Kappa was one of Akutagawa’s final works as, plagued by physical and mental illness in his later years, he tragically committed suicide at just 35. Japan’s prestigious literary award, the Akutagawa Prize, is named after him.
Shusaku Endo is one of Japan’s most important modern writers; he was nominated for the Nobel Prize for Literature several times and won many major literary awards. Graham Greene called him “one of the finest living novelists”, and Peter Owen championed Shusaku Endo’s writing for decades, publishing eight of his critically acclaimed novels.
Excitingly, Endo’s work is set for Hollywood stardom early 2017! The long-awaited film adaptation of Silence, directed by no less than Martin Scorcese, will star Liam Neeson, Andrew Garfield and Adam Driver as priests facing persecution in 17th-century Japan. We are releasing a special hardback edition of the book to mark the occasion, so watch out for it coming soon …
Yukio Mishima is another of Japan’s most brilliant 20th-century authors, and in 1960 Peter Owen published the semi-autobiographical novel that is widely regarded as Mishima’s greatest work: Confessions of a Mask.
The novel, which follows a Japanese boy struggling to reconcile the world he inhabits with his homosexual fantasies and deathly fascinations, has been reprinted four times – a testament to its lasting relevance, challenging beauty and surprising humour.
Christopher Isherwood praised Confessions of a Mask highly, saying “Mishima is lucid in the midst of emotional confusion, funny in the midst of despair.”
Sadly, Mishima is as infamous for the circumstances of his death as he is famous for his great literary work. He committed ritual suicide by seppuku (disembowelment) following a failed coup in 1970.
Wahei Tatematsu was a well-loved novelist and environmental campaigner in Japan. His novel Frozen Dreams, which we published to great excitement from English-speaking readers, is a Japanese modern classic and one of the greatest books about mountaineering ever written.
Based on a true story of six men caught in a terrible avalanche, this unique novel mixes the adventure and peril you might expect with a surprisingly intimate stream-of-consciousness exploration of a man’s most important reflections at the end of his life.

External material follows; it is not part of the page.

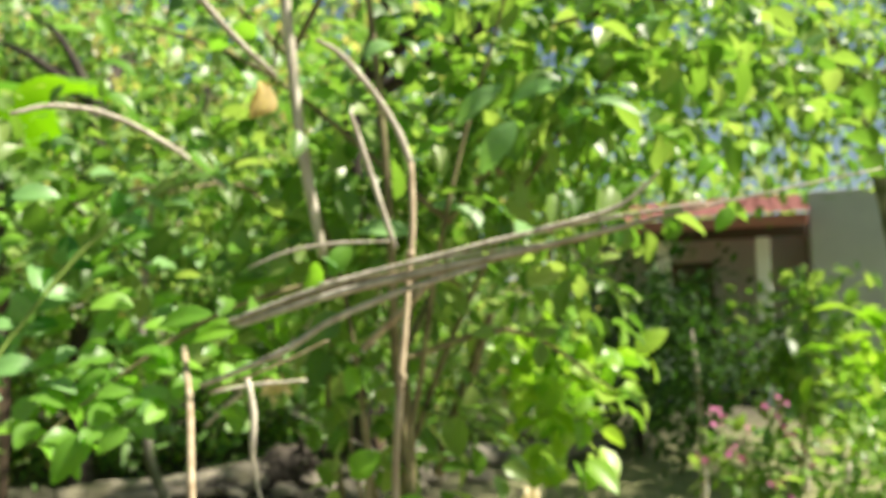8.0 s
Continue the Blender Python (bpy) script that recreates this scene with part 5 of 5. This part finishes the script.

Natsume Soseki is often considered to be the greatest modern writer in Japanese history. After a difficult childhood and a miserable time studying in London in 1900 as ‘Japan’s first Japanese English literary scholar’ on a government scholarship, he eventually found great success with his novels and short stories.
Soseki has been cited as a strong influence by many of Japan’s most renowned novelists ever since, and even today the bestselling Japanese novelist Haruki Murakami has said that Soseki is his favourite writer.
We have published four of Soseki’s novels, and each of them endures in popularity. Kokoro is probably Soseki’s most famous novel, its secretive and intriguing narrative slowly and beautifully revealing the hidden history within a friendship.
We are due another reprint of The Gate within the month, so we’ll let you know when this “masterpiece of taste and clarity” is back in stock … until then, you can enjoy the others and get a taste for Soseki’s wonderful prose.